Timothy Wu writes really thoughtful posts about technology for the New Yorker’s “Elements” blog that I enjoy reading even though I usually disagree with them philosophically. Case in point: His latest piece questions whether the ease of technology will weaken us. I agree that certain abilities disappear without focus and repetition, but I don’t think that’s necessarily a bad thing. Some tools are intended to teach and others just to provide utility. (And I think both kinds will exist as long as we exist.) I don’t think our minds aren’t meant to naturally handle a fixed set of immutable tasks but to continually evolve past them into more significant challenges.
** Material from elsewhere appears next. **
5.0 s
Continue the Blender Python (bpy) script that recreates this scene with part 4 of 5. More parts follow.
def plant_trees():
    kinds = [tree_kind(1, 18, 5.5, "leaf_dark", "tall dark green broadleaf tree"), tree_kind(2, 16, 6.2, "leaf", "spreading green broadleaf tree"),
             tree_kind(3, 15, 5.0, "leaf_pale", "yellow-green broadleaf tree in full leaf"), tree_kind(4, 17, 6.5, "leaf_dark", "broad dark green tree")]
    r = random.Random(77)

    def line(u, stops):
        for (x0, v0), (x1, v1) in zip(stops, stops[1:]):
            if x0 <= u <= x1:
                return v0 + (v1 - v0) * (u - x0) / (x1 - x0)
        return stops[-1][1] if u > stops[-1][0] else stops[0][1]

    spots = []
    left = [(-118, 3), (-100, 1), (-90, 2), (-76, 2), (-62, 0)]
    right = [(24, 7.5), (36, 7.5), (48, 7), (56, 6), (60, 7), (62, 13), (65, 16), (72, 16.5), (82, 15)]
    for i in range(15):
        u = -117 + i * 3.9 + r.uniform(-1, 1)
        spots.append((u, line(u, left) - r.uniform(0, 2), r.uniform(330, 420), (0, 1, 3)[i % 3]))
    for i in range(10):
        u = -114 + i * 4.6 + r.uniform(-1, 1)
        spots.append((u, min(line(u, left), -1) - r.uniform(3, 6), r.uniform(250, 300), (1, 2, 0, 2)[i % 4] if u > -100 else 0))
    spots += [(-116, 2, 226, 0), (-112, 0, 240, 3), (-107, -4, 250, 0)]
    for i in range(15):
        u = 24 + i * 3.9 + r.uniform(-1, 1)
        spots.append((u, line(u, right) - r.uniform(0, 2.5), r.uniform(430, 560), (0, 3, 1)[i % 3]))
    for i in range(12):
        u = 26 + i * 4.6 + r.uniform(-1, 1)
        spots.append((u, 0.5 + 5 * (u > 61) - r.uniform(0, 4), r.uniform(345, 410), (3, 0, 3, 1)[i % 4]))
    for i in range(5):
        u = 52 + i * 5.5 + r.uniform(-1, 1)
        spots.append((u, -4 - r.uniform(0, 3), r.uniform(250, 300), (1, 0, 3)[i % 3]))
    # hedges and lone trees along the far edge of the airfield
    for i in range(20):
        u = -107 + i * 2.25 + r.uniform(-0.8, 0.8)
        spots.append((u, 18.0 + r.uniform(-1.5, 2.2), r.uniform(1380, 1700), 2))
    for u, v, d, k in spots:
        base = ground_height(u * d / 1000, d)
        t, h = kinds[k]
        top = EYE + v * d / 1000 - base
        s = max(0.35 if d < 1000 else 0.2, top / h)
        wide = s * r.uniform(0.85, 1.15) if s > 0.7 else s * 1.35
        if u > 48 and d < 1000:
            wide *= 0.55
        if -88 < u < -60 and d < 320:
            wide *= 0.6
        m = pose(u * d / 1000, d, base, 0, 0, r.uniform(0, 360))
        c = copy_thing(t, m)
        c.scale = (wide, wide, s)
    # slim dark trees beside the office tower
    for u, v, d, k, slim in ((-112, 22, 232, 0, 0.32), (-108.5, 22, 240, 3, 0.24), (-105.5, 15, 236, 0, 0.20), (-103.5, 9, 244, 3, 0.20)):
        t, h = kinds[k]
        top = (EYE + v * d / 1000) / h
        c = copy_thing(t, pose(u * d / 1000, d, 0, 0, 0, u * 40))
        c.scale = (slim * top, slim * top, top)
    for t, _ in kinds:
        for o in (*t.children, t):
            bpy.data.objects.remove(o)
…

I remember hearing senior citizens complain about digital watches when I was a child. “Kids today don’t even know how to tell time,” they’d say. Most of those children grew up to be much more sophisticated thinkers than their elders. Perhaps pocket watches or wind-up wrist models looked classier and provided more aesthetic satisfaction, but it’s good we had the option to move past them. Evolution will always lead us to new tools and our challenges will change, but I think finding challenges is hardwired into us. The opening of Wu’s piece:
“In the history of marketing, there’s a classic tale that centers on the humble cake mix. During the nineteen-fifties, there were differences of opinion over how ‘instant’ powdered cake mixes should be, and, in particular, over whether adding an egg ought to be part of the process. The first cake mixes, invented in the nineteen-thirties, merely required water, and some people argued that this approach, the easiest, was best. But others thought bakers would want to do more. Urged on by marketing psychologists, Betty Crocker herself began to instruct housewives to ‘add water, and two of your own fresh eggs.’
The cake-mix debate may be dated, but its central question remains: Just how demanding do we want our technologies to be? It is a question faced by the designers of nearly every tool, from tablet computers to kitchen appliances. A dominant if often unexamined logic favors making everything as easy as possible. Innovators like Alan Kay and Steve Jobs are celebrated for making previously daunting technologies usable by anyone. It may be hard to argue with easy, yet, as the add-an-egg saga suggests, there’s something deeper going on here.
The choice between demanding and easy technologies may be crucial to what we have called technological evolution.”